Another drizzly evening in Coney Island for the Seaside Summer Concert Series hosted by Brooklyn Borough President and bon vivant Marty Markowitz.
The rain stopped while I was on line and the evening was a bit warm and humid but it still was a lovely night by the sea.
Marty said his hellos from the stage, joked, and ignored those who kept yelling out his name or yelling for Joan Jett. Our opening act (per Jett’s request) was the Coney Island Sideshow. Human blockhead Ray Valenz acted as emcee. He drilled and then hammered a nail into his nostril.
Years ago I went to the sideshow on the boardwalk and in a small space everything is weird and creepy and sometimes a little scary. Outdoors on this big stage with the performers far away from us a lot of the danger seemed to dissipate. That was especially true for Serpentina. The snake was never close enough to feel like it could slither out into the audience.

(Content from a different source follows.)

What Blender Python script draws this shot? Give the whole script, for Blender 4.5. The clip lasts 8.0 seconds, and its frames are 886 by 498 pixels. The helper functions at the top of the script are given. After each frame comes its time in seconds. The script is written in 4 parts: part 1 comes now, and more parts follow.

Insectavora is a tattooed lady who walks barefoot on swords. Betty Bloomerz swallows swords.
Strongman Baron Von Geiger is the one I was dreading. The strongmen are always sticking fishhooks into various parts of their body and lifting heavy weights. Von Geiger was lifting an anchor – by his eyes. I gasped and looked at rtb, who already had her head down in her lap. She kept her head down until I told her it was okay to look again.
What? You thought I was going to post a photo of Von Geiger performing the trick?
Marty came out again and people were yelling for Joan (this is Brooklyn – when I say yelling I mean yelling). Marty told us that he wasn’t holding her back and she’d be out when she wanted to. Way to blame the artist there, Marty.
Many years ago my sister saw The Runaways at a club. She was shocked by the language and aggressiveness of the teenage girls onstage (my sister was then a teenage girl herself). That’s mostly what I remember about The Runaways – young girls meant to shock the audience with their language, aggressiveness, and sexuality. Like so many others I fell in love with Joan Jett when she embarked on her solo career. A strong musician and performer who happened to be female. There were too few out there like her. In April 1995 I was thrilled when I performed at the We Won’t Go Back Rally in DC. I sang with a women’s chorus in front of 50,000 to 200,000 on the Washington Mall. (How many were there depends on whether you listen to police estimates or rally organizer estimates.) We got to sit in the performers’ tent with acts like Toad the Wet Sprocket. In the other performers’ tent was Joan Jett, who was headlining. It was even more of a thrill to sit backstage and watch her perform.
And last night I got to see her face while she performed. Well, almost. The crowd stood as soon as she hit the stage and I could only see the screens. Occasionally I could catch a glimpse of Joan Jett or the band on stage. Jett doesn’t look much different than she did when she was with The Runaways. Her hands give her age away more than her face does. And unlike how she was played in the film, Jett smiles a lot. She looks very happy to be there and she loves interacting with the audience.
For a new song (“TMI”) people near the front were holding up signs. When the light shone on them we see through the paper and read TMI on the signs. Afterwards, Jett asked if she had been flash-bombed. I thought it was something planned by her people but it was obviously a surprise to Jett.
Jett mixed the set with favorites and new songs. (I’m sorry that she didn’t do her cover of The Replacements “Androgynous.”) Her music hasn’t changed much over the years – it’s still a hard-edged late 70s/early 80s pop. She’s still a great guitarist and an even better singer than I realized. She has a string of hits (her own and songs she’s written for others) that’s unbelievable when you see them all listed.
The Blackhearts (who are fantastic) is Dougie Needles (lead guitar), Thommy Price (drums), Kenny Laguna (keyboards/percussion), and Acey Slade (bass).